Starting at the line that contains "4. More parts follow.", copy every line down to the line that contains "return door", inclusive, exactly as it stands. Omit all other lines.

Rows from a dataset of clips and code
------

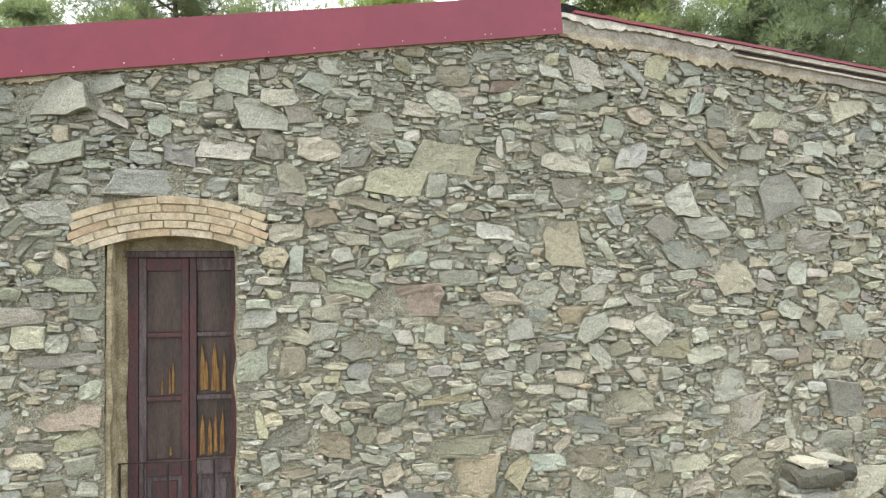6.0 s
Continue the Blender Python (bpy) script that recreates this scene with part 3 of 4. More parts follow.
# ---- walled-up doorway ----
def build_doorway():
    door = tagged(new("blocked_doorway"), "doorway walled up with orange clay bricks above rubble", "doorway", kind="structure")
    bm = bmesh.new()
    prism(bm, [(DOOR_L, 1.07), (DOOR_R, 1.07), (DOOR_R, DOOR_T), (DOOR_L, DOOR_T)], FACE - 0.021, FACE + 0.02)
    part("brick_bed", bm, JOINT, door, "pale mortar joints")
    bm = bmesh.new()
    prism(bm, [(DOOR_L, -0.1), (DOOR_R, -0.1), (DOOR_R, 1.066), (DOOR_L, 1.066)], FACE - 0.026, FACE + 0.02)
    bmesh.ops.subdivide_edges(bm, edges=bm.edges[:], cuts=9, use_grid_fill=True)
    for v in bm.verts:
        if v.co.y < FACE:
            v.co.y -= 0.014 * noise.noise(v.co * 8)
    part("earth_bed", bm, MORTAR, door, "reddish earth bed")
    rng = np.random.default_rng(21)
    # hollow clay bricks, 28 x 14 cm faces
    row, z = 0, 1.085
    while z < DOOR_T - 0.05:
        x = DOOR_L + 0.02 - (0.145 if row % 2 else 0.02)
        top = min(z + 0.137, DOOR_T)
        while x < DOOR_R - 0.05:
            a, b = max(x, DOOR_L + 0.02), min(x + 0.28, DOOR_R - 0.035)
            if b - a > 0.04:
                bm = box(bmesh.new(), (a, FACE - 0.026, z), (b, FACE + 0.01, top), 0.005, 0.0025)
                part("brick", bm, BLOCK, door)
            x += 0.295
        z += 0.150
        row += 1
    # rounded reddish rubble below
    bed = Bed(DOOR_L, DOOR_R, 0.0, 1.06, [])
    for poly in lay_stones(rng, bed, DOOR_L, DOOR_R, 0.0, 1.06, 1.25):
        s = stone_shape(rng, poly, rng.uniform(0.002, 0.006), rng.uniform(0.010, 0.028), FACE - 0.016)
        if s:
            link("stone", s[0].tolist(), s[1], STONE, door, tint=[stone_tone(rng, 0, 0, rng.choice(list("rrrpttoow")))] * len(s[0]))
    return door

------

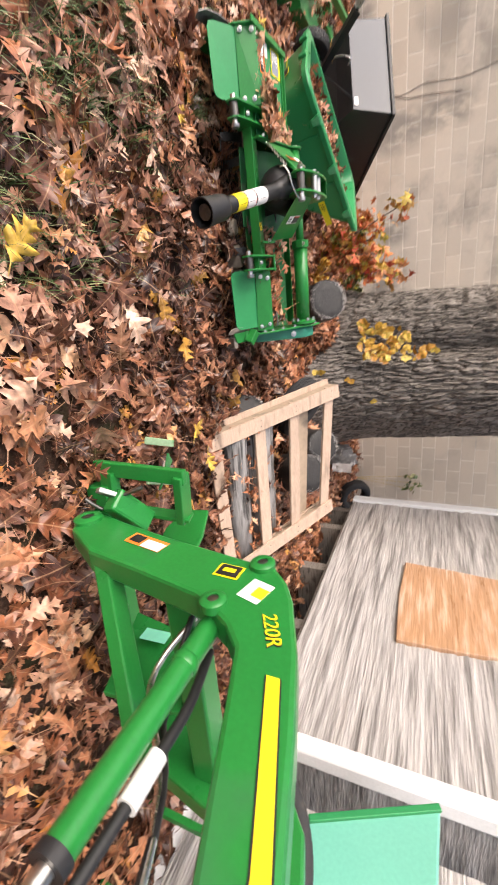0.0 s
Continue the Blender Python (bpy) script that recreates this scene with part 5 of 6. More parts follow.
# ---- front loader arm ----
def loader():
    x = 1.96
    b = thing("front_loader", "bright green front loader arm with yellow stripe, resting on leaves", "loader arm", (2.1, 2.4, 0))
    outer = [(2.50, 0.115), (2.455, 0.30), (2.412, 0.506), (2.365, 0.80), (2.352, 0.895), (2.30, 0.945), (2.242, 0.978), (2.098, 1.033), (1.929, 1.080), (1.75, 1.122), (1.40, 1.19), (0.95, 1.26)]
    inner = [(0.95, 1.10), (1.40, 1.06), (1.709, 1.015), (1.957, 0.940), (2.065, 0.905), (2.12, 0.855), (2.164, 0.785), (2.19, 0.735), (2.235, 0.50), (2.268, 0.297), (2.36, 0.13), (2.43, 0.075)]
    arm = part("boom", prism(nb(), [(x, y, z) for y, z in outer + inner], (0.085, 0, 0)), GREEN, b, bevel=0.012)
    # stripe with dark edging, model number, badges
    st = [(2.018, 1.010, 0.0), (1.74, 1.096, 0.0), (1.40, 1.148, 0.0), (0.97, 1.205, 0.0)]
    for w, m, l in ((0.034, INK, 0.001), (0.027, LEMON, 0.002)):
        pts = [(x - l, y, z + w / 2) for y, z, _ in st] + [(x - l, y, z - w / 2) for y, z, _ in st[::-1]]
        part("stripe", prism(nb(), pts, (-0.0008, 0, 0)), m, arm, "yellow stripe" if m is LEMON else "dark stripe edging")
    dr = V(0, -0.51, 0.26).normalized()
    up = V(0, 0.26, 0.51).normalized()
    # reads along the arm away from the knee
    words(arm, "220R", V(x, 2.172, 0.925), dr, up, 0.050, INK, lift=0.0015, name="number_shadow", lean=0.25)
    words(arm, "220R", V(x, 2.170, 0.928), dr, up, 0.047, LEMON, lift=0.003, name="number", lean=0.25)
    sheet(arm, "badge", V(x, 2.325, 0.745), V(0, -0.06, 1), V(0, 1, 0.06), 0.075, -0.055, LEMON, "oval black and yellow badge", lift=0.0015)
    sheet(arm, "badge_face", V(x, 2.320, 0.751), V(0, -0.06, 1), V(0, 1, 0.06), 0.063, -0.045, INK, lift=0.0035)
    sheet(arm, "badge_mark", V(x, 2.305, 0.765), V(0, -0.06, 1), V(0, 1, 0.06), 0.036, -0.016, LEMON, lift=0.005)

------

● Solved problem
Continue the Blender Python (bpy) script that recreates this scene with part 3 of 4. More parts follow.
# ---- walled-up doorway ----
def build_doorway():
    door = tagged(new("blocked_doorway"), "doorway walled up with orange clay bricks above rubble", "doorway", kind="structure")
    bm = bmesh.new()
    prism(bm, [(DOOR_L, 1.07), (DOOR_R, 1.07), (DOOR_R, DOOR_T), (DOOR_L, DOOR_T)], FACE - 0.021, FACE + 0.02)
    part("brick_bed", bm, JOINT, door, "pale mortar joints")
    bm = bmesh.new()
    prism(bm, [(DOOR_L, -0.1), (DOOR_R, -0.1), (DOOR_R, 1.066), (DOOR_L, 1.066)], FACE - 0.026, FACE + 0.02)
    bmesh.ops.subdivide_edges(bm, edges=bm.edges[:], cuts=9, use_grid_fill=True)
    for v in bm.verts:
        if v.co.y < FACE:
            v.co.y -= 0.014 * noise.noise(v.co * 8)
    part("earth_bed", bm, MORTAR, door, "reddish earth bed")
    rng = np.random.default_rng(21)
    # hollow clay bricks, 28 x 14 cm faces
    row, z = 0, 1.085
    while z < DOOR_T - 0.05:
        x = DOOR_L + 0.02 - (0.145 if row % 2 else 0.02)
        top = min(z + 0.137, DOOR_T)
        while x < DOOR_R - 0.05:
            a, b = max(x, DOOR_L + 0.02), min(x + 0.28, DOOR_R - 0.035)
            if b - a > 0.04:
                bm = box(bmesh.new(), (a, FACE - 0.026, z), (b, FACE + 0.01, top), 0.005, 0.0025)
                part("brick", bm, BLOCK, door)
            x += 0.295
        z += 0.150
        row += 1
    # rounded reddish rubble below
    bed = Bed(DOOR_L, DOOR_R, 0.0, 1.06, [])
    for poly in lay_stones(rng, bed, DOOR_L, DOOR_R, 0.0, 1.06, 1.25):
        s = stone_shape(rng, poly, rng.uniform(0.002, 0.006), rng.uniform(0.010, 0.028), FACE - 0.016)
        if s:
            link("stone", s[0].tolist(), s[1], STONE, door, tint=[stone_tone(rng, 0, 0, rng.choice(list("rrrpttoow")))] * len(s[0]))
    return door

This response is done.